■ **Record set**:
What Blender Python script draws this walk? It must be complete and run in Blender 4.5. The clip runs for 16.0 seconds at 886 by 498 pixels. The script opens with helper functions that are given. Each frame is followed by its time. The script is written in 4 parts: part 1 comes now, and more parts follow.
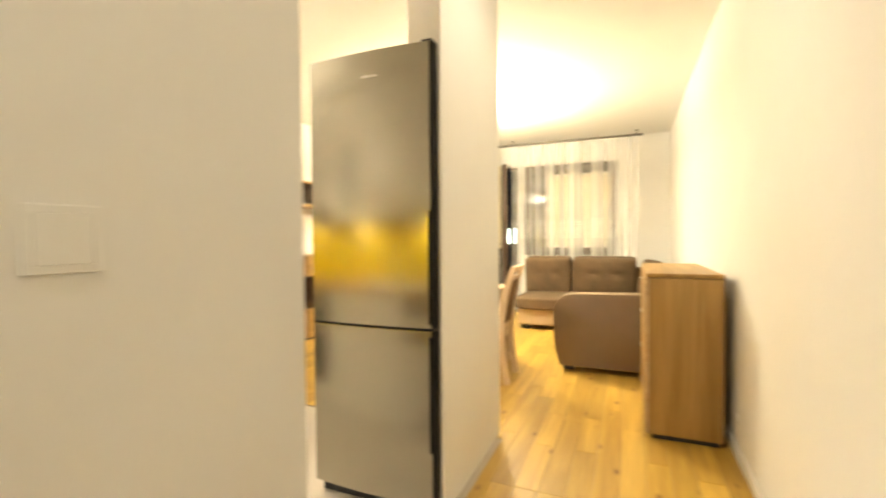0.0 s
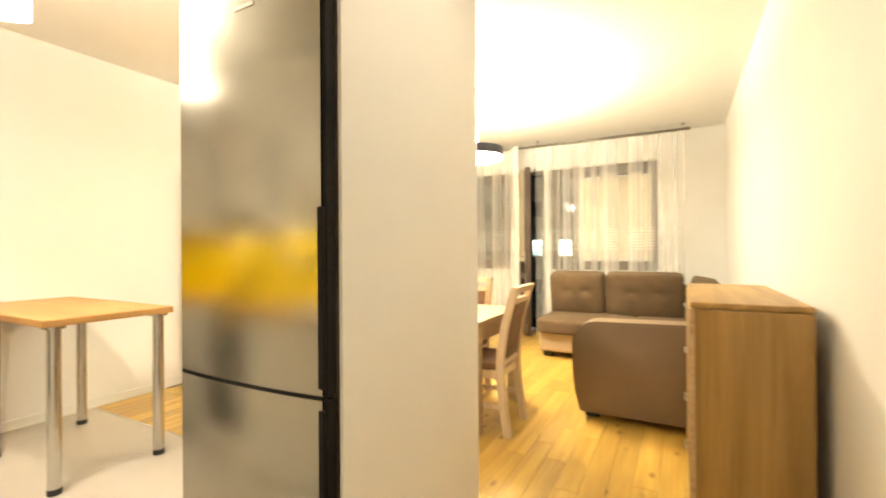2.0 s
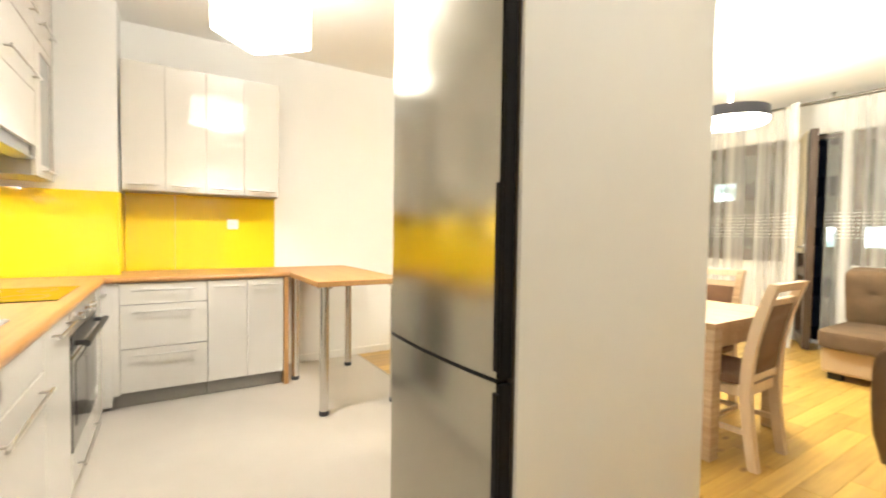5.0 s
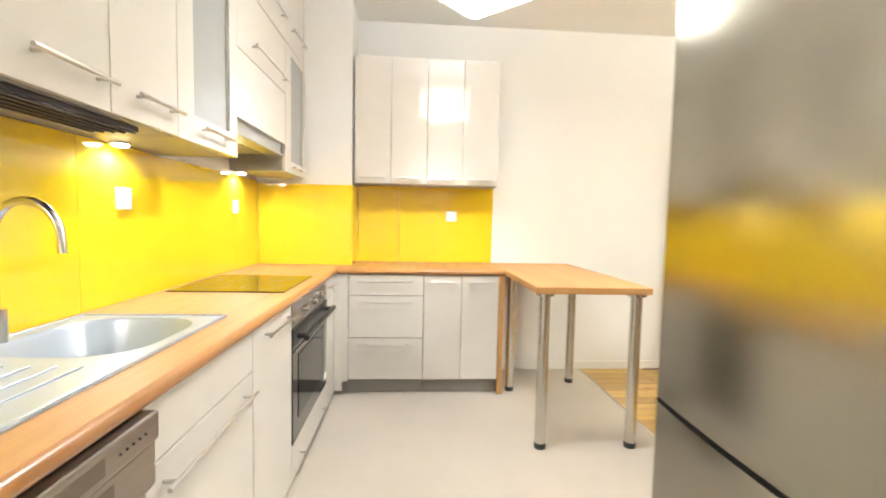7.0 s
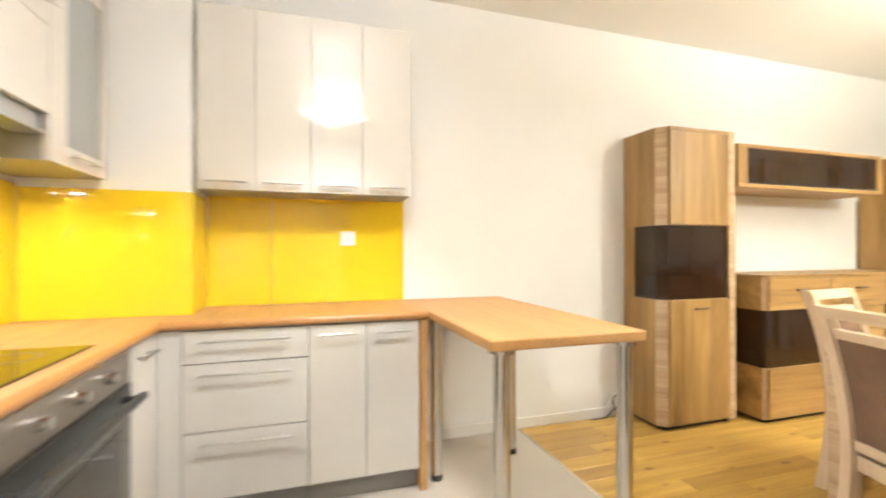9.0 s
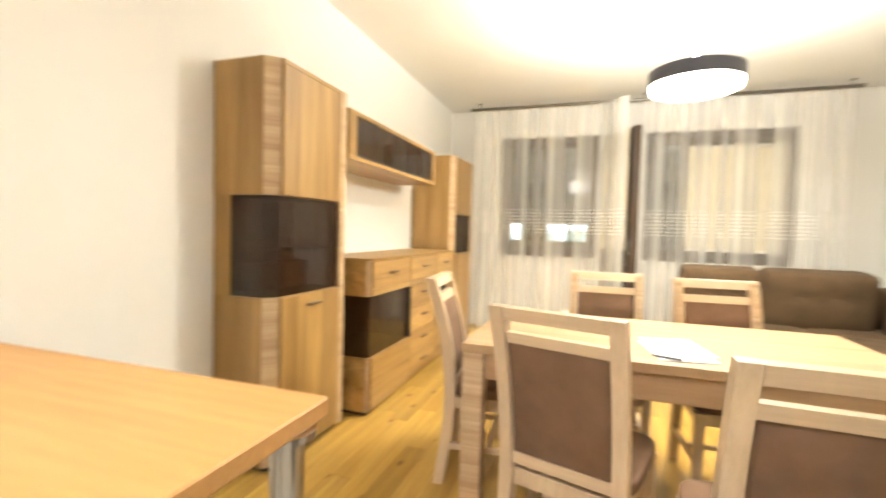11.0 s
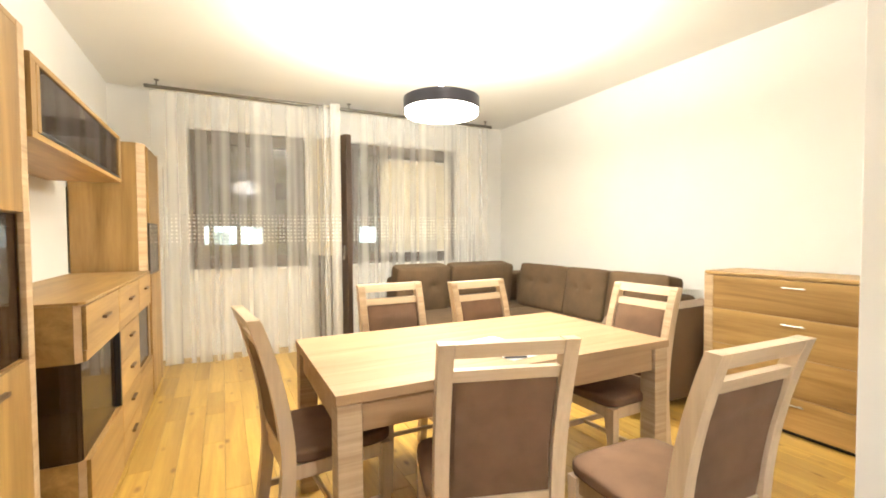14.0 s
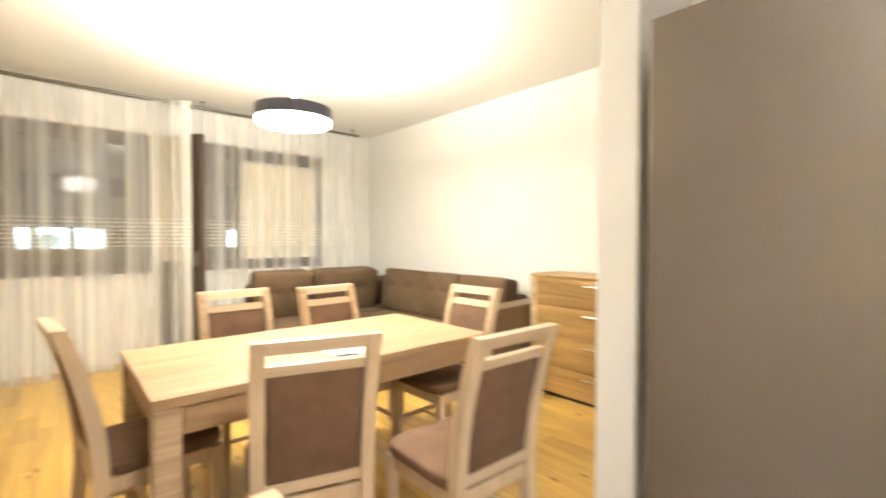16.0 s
...
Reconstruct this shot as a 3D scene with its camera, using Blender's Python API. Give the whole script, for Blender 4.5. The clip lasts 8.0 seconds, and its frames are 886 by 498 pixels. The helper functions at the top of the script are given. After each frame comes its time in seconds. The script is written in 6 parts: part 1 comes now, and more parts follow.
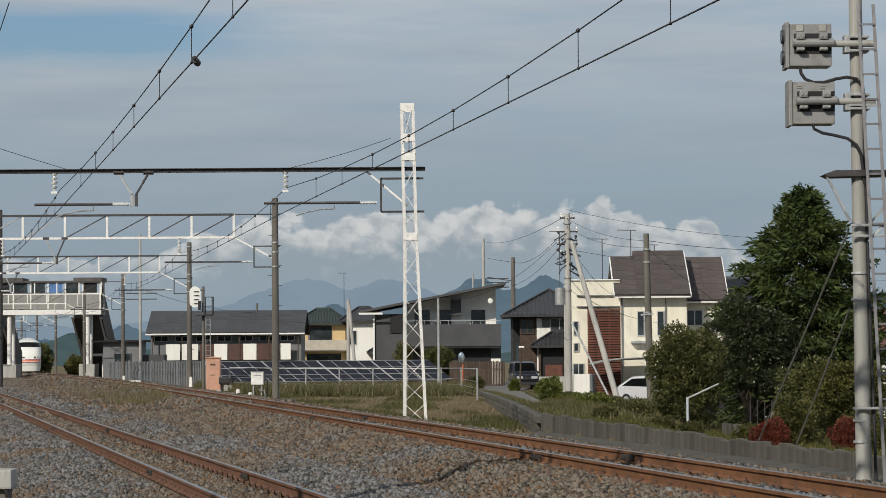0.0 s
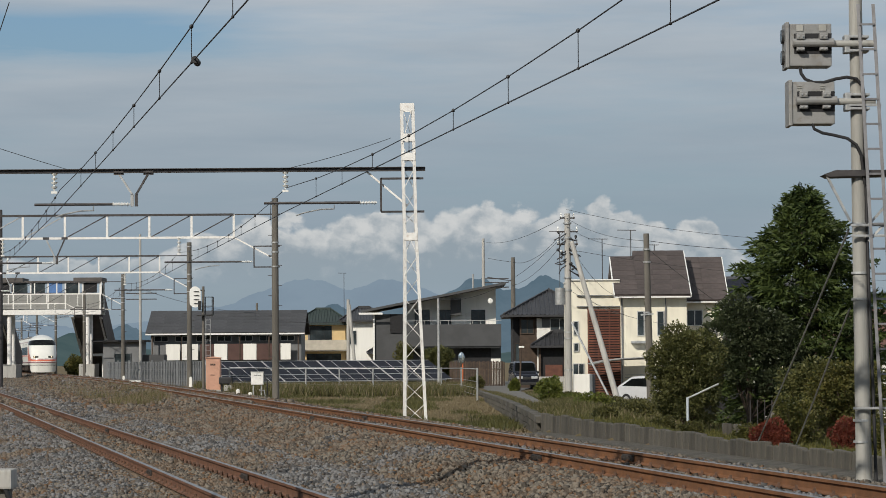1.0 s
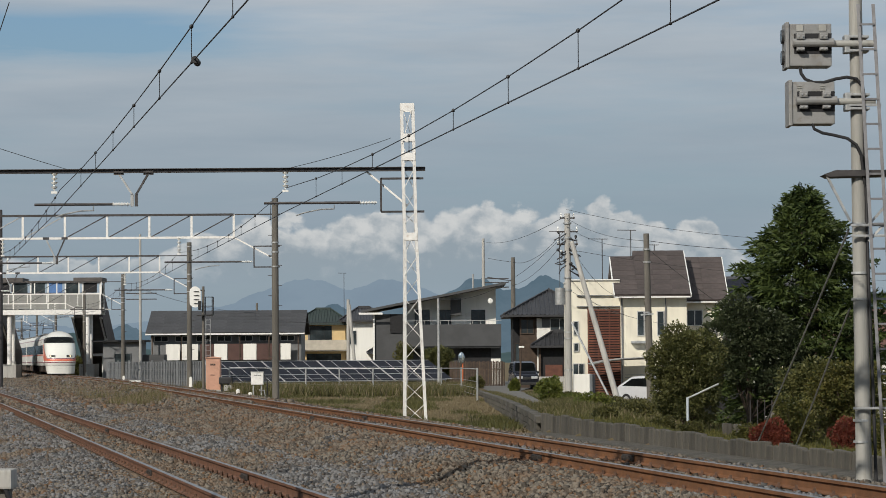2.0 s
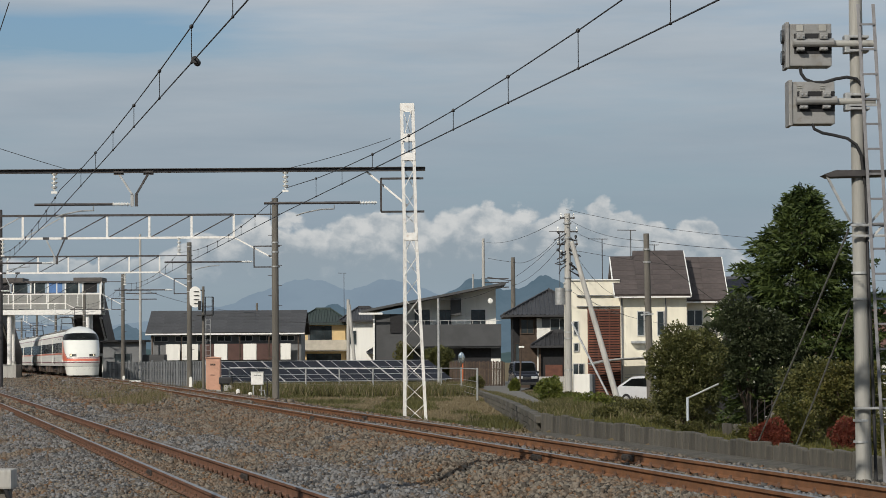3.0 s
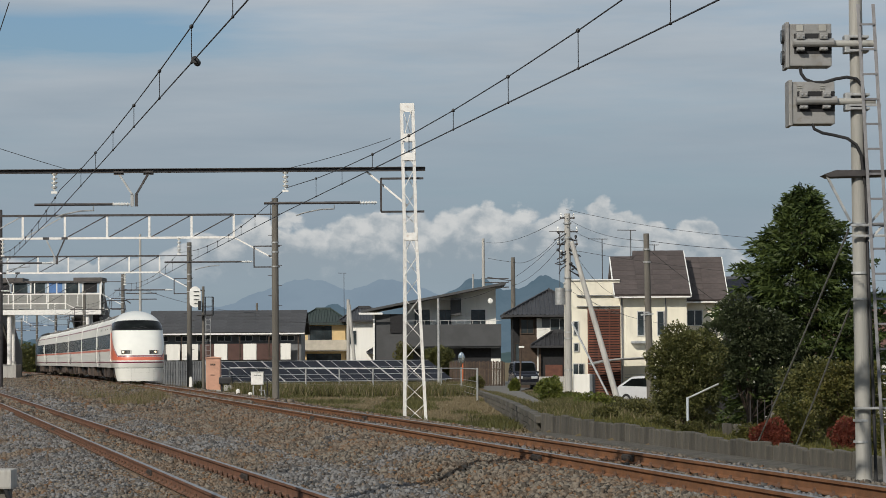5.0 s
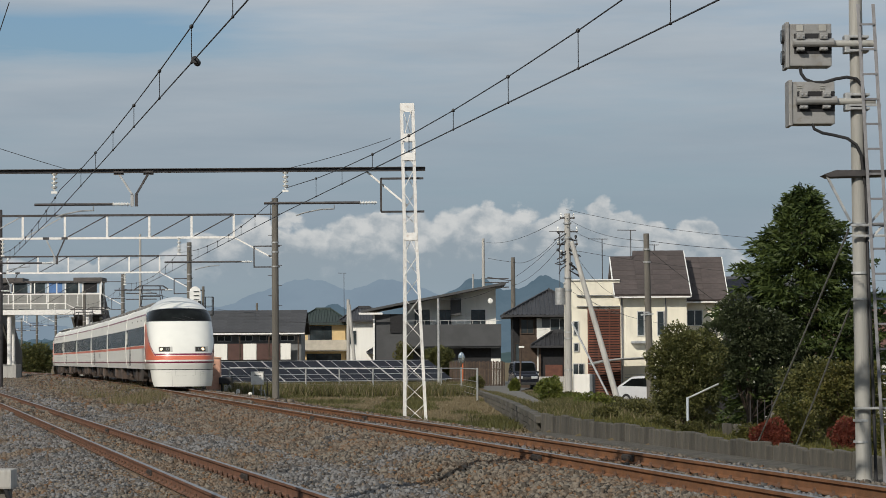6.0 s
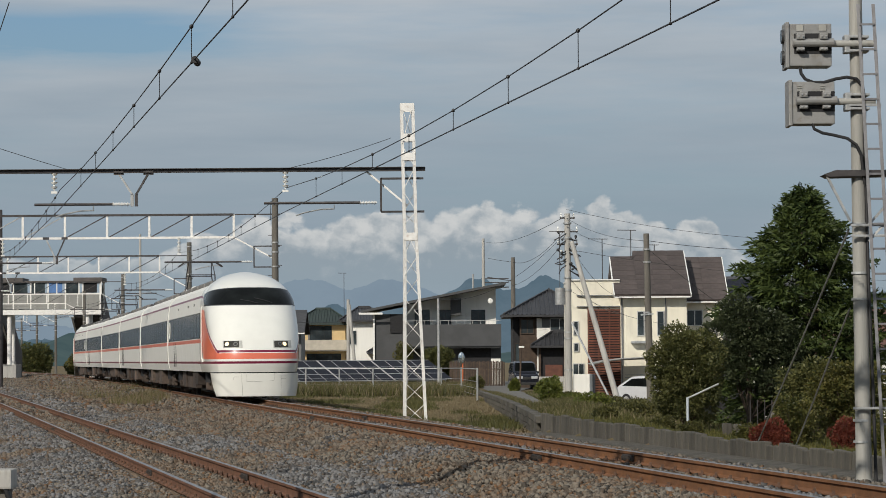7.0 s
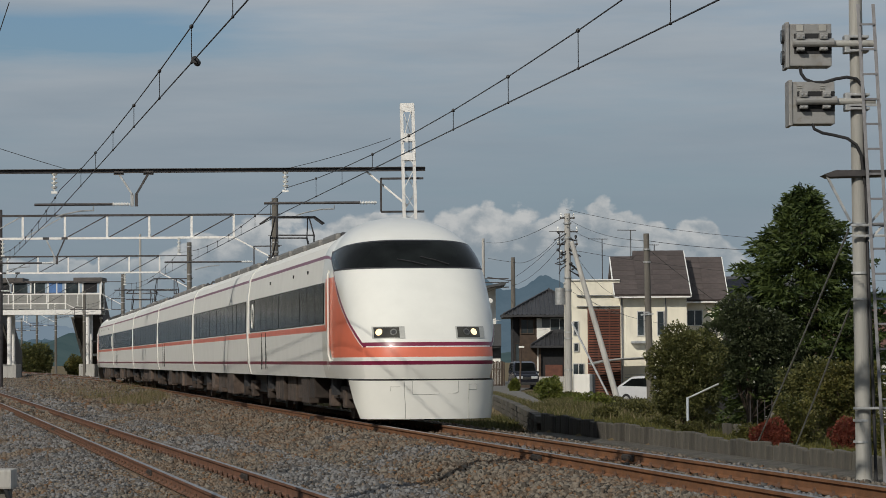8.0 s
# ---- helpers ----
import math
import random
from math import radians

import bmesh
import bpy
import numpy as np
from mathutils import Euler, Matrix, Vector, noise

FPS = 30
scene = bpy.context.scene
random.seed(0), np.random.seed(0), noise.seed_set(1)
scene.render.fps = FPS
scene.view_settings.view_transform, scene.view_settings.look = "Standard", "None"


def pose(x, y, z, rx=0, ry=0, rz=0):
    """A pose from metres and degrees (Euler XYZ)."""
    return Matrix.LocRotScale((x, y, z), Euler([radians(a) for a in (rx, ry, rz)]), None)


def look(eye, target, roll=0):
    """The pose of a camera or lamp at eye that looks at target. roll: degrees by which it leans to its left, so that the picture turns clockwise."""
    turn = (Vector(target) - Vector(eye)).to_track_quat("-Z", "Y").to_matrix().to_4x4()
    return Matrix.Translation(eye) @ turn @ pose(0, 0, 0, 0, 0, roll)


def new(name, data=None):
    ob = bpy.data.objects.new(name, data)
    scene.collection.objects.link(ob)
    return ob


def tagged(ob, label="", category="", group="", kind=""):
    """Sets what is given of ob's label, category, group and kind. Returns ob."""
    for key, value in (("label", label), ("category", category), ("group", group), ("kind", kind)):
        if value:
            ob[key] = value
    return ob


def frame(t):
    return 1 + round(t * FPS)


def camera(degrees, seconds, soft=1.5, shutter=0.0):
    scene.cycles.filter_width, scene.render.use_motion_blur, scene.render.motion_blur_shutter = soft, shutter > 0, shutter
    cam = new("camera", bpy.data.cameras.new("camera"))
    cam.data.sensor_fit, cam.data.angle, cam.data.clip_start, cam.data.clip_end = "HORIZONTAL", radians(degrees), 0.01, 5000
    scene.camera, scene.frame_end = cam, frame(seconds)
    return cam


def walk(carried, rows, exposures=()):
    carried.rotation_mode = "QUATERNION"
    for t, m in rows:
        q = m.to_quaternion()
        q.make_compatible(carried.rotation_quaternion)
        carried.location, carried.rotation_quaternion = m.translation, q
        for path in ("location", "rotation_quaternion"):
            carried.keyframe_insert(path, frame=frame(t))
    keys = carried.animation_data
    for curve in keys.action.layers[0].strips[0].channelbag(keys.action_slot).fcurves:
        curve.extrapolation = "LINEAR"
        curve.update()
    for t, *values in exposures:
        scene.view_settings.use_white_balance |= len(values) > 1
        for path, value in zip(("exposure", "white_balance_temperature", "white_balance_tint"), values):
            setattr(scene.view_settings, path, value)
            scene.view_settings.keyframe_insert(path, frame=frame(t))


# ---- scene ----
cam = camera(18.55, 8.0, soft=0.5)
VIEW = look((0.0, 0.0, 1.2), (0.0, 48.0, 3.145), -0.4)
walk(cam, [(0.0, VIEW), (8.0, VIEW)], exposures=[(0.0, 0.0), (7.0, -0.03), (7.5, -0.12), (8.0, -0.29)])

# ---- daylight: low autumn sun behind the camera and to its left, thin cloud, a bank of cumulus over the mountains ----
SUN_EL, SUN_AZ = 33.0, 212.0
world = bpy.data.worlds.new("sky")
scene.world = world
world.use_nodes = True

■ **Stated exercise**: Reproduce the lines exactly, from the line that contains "# ---- helpers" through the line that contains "q.make_compatible(carried.rotation_quaternion)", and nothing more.

■ **Task answer**:
# ---- helpers ----
import math
import random
from math import radians

import bmesh
import bpy
import numpy as np
from mathutils import Euler, Matrix, Vector, noise

FPS = 30
scene = bpy.context.scene
random.seed(0), np.random.seed(0), noise.seed_set(1)
scene.render.fps = FPS
scene.view_settings.view_transform, scene.view_settings.look = "Standard", "None"


def pose(x, y, z, rx=0, ry=0, rz=0):
    """A pose from metres and degrees (Euler XYZ)."""
    return Matrix.LocRotScale((x, y, z), Euler([radians(a) for a in (rx, ry, rz)]), None)


def look(eye, target, roll=0):
    """The pose of a camera or lamp at eye that looks at target. roll: degrees by which it leans to its left, so that the picture turns clockwise."""
    turn = (Vector(target) - Vector(eye)).to_track_quat("-Z", "Y").to_matrix().to_4x4()
    return Matrix.Translation(eye) @ turn @ pose(0, 0, 0, 0, 0, roll)


def new(name, data=None):
    ob = bpy.data.objects.new(name, data)
    scene.collection.objects.link(ob)
    return ob


def tagged(ob, label="", category="", group="", kind=""):
    """Sets what is given of ob's label, category, group and kind. Returns ob."""
    for key, value in (("label", label), ("category", category), ("group", group), ("kind", kind)):
        if value:
            ob[key] = value
    return ob


def frame(t):
    return 1 + round(t * FPS)


def camera(degrees, seconds, soft=1.5, shutter=0.0):
    scene.cycles.filter_width, scene.render.use_motion_blur, scene.render.motion_blur_shutter = soft, shutter > 0, shutter
    cam = new("camera", bpy.data.cameras.new("camera"))
    cam.data.sensor_fit, cam.data.angle, cam.data.clip_start, cam.data.clip_end = "HORIZONTAL", radians(degrees), 0.01, 5000
    scene.camera, scene.frame_end = cam, frame(seconds)
    return cam


def walk(carried, rows, exposures=()):
    carried.rotation_mode = "QUATERNION"
    for t, m in rows:
        q = m.to_quaternion()
        q.make_compatible(carried.rotation_quaternion)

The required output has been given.